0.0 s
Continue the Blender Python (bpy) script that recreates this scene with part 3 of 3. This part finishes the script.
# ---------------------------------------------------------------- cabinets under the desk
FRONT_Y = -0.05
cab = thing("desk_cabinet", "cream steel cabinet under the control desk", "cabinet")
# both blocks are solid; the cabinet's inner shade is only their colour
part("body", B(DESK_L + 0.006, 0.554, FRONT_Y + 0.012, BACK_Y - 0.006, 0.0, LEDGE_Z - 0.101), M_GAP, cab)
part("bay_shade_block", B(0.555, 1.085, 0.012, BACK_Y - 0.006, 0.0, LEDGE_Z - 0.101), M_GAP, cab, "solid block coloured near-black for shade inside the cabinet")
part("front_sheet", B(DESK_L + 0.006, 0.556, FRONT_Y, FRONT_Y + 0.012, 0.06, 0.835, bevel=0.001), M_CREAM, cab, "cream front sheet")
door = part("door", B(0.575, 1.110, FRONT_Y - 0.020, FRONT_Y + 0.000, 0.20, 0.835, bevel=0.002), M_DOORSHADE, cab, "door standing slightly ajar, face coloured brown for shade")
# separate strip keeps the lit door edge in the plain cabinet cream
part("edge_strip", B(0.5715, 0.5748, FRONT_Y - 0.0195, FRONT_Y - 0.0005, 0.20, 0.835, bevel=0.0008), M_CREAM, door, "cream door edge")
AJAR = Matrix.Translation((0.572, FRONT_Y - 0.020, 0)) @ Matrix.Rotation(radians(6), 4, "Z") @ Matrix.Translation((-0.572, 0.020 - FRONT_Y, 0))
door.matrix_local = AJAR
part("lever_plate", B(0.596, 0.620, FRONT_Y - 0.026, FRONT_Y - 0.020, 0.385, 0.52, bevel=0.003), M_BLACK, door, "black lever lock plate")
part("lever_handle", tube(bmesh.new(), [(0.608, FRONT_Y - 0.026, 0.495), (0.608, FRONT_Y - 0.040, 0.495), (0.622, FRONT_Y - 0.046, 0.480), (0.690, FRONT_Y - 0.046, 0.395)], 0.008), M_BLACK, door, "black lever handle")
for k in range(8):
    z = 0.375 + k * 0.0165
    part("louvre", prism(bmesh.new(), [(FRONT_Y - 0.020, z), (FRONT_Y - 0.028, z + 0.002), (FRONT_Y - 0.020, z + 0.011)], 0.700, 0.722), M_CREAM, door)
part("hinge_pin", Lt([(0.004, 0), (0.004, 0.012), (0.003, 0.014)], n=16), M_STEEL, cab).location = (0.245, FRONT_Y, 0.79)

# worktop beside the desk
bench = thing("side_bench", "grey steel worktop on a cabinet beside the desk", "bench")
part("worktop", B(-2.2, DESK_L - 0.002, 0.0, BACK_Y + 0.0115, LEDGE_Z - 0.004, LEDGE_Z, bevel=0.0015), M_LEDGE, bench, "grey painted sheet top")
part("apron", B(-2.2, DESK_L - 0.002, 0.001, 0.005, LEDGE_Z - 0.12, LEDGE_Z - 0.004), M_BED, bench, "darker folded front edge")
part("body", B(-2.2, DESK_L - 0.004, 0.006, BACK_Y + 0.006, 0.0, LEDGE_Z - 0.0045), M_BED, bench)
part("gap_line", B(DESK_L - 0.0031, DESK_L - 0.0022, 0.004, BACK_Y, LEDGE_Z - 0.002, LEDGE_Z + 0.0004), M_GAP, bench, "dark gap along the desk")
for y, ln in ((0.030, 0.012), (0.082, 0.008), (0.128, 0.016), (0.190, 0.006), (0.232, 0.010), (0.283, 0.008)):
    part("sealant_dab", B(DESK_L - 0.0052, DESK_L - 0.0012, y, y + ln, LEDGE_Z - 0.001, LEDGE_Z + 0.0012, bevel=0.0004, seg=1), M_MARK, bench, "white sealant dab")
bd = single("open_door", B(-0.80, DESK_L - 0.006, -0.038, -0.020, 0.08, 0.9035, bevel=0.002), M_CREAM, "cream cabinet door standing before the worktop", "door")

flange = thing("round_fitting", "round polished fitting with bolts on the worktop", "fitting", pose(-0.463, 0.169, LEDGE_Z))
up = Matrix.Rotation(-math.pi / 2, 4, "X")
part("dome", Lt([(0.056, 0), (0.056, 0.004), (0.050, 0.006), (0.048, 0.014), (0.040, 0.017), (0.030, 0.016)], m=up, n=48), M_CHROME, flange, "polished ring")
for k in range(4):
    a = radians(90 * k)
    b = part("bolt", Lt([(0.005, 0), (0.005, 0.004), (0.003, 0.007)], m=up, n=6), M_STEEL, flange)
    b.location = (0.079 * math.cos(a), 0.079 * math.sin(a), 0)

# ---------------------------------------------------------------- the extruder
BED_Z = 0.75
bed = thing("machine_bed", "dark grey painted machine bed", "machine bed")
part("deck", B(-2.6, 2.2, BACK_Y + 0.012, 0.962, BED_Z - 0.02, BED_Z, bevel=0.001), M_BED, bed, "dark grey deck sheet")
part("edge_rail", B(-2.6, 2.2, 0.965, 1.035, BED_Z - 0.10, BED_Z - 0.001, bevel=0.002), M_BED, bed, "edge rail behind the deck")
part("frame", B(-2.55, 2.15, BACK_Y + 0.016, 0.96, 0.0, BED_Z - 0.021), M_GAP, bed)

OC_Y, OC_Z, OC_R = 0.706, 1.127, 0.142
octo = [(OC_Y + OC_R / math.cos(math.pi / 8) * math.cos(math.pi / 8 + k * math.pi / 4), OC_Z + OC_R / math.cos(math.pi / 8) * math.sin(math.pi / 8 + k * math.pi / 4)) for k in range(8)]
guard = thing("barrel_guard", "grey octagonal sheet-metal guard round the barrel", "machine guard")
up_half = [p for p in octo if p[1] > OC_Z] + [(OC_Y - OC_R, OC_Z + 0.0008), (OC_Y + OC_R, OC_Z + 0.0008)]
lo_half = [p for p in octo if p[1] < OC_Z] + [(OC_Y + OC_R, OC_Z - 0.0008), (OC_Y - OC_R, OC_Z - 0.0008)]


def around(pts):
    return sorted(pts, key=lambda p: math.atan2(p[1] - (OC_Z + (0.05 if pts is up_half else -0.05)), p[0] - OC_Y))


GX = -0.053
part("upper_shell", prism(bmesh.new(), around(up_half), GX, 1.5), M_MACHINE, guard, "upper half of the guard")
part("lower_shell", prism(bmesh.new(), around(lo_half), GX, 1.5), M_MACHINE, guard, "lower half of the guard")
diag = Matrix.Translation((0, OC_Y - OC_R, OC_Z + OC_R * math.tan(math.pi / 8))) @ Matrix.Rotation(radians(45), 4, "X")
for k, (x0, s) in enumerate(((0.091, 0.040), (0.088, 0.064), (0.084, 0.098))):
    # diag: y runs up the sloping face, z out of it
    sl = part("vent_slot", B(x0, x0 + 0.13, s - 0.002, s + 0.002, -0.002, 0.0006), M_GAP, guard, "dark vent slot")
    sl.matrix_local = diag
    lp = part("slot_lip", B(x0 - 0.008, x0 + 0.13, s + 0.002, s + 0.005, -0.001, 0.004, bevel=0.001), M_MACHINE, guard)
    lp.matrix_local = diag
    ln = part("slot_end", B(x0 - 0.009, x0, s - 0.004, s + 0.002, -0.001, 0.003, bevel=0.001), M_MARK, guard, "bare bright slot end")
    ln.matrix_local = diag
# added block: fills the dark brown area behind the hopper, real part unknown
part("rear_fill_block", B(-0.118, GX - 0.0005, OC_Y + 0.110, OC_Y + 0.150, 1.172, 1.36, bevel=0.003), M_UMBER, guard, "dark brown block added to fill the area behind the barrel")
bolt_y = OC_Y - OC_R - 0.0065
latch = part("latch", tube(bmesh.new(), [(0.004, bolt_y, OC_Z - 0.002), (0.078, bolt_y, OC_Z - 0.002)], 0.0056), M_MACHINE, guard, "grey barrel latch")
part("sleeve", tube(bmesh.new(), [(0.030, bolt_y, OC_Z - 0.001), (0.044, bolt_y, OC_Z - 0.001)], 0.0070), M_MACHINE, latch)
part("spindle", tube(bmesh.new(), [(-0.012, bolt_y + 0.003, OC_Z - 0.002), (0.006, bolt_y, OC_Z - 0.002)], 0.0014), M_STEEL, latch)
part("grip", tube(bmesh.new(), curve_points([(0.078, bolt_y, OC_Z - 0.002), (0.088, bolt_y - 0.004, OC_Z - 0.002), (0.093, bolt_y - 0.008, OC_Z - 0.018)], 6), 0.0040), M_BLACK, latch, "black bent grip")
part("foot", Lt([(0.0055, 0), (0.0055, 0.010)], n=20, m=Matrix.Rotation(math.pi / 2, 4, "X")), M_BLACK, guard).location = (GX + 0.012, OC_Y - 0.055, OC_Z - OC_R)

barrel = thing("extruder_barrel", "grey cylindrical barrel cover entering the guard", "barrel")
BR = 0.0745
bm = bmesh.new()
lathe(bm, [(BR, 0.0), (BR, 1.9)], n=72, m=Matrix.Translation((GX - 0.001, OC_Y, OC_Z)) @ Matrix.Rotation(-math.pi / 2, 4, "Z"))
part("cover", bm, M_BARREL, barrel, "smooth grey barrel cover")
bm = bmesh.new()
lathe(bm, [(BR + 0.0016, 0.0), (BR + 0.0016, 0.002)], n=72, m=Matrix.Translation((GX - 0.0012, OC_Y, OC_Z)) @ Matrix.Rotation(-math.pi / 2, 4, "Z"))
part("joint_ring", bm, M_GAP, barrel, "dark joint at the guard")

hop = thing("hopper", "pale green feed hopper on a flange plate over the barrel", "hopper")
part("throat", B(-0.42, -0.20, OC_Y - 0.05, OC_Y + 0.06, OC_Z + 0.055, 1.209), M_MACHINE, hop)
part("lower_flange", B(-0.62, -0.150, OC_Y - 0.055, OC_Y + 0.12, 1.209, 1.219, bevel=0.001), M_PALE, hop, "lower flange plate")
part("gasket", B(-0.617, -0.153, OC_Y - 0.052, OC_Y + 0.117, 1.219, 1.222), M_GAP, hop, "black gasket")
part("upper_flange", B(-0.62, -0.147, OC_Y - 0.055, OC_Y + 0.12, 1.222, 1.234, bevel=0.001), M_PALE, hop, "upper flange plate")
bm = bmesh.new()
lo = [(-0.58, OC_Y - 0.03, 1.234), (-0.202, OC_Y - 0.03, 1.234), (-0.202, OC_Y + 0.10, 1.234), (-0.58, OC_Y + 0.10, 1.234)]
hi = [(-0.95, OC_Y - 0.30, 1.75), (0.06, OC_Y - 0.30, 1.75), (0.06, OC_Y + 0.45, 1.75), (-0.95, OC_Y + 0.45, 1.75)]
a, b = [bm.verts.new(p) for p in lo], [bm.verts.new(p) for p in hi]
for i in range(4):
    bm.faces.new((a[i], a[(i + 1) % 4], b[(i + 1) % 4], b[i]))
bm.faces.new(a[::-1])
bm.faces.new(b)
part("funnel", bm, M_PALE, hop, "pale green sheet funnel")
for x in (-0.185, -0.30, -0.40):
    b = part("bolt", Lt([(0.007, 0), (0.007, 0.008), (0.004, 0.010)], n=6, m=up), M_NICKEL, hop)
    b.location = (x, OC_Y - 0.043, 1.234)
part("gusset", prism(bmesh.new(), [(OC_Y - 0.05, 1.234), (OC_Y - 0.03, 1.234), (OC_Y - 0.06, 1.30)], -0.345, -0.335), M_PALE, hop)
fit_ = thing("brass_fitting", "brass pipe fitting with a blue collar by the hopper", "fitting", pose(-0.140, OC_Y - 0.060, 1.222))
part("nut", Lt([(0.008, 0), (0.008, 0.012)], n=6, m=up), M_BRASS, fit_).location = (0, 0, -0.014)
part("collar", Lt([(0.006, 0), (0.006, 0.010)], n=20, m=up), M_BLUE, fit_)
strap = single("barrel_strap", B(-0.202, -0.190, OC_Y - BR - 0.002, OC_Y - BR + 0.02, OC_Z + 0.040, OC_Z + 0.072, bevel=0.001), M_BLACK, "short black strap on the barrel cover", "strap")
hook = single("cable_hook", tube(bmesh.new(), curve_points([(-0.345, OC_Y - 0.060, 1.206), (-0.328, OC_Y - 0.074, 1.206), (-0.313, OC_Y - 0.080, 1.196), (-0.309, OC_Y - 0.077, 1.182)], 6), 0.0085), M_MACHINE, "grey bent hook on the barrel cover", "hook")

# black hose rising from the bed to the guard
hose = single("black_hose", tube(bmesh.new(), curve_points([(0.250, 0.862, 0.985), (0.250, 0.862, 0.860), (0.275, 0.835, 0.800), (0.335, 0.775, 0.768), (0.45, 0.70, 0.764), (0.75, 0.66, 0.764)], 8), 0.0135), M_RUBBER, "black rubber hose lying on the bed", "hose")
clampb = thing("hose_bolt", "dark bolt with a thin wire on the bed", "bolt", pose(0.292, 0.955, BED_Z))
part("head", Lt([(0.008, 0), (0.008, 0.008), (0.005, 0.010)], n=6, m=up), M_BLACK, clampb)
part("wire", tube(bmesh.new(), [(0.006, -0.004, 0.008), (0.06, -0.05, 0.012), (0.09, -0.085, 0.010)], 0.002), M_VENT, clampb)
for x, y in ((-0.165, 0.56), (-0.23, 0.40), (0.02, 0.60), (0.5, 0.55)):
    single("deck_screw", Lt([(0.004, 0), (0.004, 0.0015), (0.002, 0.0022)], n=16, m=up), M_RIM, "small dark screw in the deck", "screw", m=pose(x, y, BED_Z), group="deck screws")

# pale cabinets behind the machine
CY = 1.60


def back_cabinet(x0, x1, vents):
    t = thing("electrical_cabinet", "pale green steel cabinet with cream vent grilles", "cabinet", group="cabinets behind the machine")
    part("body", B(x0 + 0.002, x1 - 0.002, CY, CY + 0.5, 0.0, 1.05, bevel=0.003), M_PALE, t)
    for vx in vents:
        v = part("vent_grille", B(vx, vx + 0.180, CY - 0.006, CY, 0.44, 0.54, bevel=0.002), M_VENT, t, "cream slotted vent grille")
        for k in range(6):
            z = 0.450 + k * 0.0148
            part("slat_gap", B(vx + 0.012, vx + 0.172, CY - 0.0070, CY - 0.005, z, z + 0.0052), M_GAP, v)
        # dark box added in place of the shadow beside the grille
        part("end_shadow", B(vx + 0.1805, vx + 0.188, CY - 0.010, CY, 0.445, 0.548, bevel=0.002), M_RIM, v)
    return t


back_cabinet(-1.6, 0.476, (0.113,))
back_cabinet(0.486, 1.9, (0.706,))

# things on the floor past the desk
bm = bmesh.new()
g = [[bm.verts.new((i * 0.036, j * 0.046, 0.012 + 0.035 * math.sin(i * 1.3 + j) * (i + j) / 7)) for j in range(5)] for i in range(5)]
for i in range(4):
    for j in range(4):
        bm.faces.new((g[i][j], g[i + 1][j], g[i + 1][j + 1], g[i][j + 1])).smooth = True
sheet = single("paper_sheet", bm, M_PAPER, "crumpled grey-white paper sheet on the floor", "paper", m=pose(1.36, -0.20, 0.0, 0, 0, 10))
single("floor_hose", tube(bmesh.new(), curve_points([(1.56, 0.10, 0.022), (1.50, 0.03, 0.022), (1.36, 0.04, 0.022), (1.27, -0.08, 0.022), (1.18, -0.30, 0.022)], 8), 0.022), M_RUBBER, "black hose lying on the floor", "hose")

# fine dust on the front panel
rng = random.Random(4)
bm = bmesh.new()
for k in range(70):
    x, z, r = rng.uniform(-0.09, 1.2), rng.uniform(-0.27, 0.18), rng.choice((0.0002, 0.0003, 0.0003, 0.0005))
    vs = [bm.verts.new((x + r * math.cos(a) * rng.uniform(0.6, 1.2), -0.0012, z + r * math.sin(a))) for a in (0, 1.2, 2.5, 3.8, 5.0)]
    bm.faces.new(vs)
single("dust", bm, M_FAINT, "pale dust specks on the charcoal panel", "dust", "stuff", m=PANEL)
***
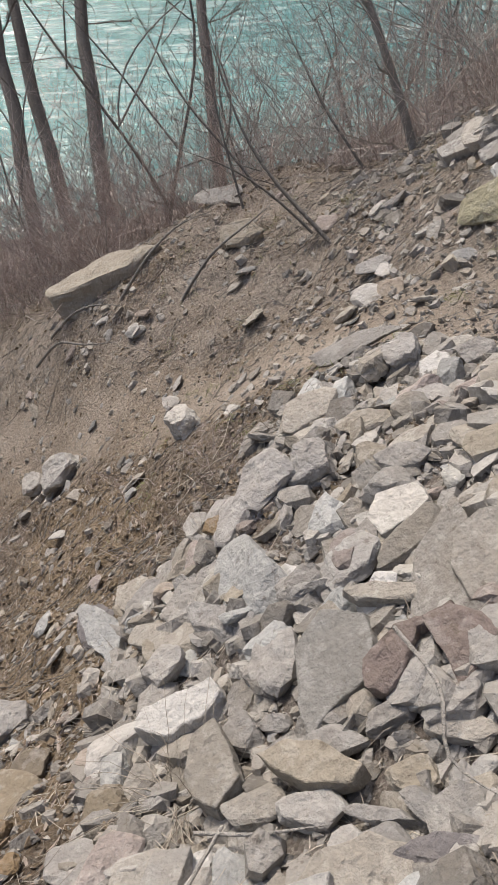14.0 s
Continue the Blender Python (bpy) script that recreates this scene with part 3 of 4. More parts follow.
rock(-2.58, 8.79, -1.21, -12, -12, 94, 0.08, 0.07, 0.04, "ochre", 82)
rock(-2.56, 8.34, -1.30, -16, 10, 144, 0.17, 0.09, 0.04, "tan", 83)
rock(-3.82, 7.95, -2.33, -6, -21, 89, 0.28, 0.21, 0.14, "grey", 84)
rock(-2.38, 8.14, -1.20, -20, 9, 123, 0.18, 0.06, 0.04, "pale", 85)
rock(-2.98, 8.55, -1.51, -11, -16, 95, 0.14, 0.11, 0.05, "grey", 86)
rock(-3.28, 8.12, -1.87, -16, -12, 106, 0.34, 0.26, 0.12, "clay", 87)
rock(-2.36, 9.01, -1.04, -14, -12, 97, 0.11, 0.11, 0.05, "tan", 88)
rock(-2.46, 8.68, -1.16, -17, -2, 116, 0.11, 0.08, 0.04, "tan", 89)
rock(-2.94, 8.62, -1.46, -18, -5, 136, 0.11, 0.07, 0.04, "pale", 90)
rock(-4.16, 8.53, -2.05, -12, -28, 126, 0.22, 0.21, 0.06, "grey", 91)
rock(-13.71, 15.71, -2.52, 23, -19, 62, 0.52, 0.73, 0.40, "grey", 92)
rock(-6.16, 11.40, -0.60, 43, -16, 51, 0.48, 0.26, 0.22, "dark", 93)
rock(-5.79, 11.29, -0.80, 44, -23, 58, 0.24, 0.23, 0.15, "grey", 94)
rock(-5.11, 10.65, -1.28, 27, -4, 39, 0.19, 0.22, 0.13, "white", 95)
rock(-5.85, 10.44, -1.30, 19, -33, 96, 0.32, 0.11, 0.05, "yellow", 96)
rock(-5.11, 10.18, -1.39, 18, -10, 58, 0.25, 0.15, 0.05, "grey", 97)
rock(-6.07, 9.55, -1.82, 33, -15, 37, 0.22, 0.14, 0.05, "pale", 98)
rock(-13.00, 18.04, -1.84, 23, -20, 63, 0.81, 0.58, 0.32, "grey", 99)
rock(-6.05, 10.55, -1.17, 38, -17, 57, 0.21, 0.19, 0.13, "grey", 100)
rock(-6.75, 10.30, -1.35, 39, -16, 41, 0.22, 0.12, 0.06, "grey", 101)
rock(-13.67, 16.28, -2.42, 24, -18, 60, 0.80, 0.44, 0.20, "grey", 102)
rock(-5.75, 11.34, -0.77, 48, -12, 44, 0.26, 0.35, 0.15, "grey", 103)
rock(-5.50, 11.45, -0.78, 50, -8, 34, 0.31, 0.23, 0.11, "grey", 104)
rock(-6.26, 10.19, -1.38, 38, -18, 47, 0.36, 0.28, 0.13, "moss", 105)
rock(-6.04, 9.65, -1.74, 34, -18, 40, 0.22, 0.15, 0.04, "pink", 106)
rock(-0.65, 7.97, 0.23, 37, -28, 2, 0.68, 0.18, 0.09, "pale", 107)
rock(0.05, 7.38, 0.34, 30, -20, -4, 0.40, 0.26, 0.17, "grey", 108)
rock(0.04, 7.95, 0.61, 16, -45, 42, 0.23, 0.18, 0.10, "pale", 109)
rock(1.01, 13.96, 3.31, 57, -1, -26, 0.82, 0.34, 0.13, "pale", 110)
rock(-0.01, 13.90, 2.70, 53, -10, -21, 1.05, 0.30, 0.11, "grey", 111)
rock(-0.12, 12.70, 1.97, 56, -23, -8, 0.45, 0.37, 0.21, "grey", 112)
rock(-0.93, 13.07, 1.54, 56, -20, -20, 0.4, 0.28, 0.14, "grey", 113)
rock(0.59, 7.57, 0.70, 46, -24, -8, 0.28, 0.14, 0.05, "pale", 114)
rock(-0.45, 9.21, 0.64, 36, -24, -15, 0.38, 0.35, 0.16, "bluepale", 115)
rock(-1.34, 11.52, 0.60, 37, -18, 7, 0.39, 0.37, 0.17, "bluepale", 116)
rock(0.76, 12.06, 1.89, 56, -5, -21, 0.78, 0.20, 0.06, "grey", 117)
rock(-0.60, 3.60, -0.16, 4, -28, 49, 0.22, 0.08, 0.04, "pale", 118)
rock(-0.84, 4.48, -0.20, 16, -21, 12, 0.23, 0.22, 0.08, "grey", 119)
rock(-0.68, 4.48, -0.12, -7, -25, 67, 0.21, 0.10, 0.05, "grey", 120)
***
Give only the number of lines in the entries above that contain the string "Blender".

2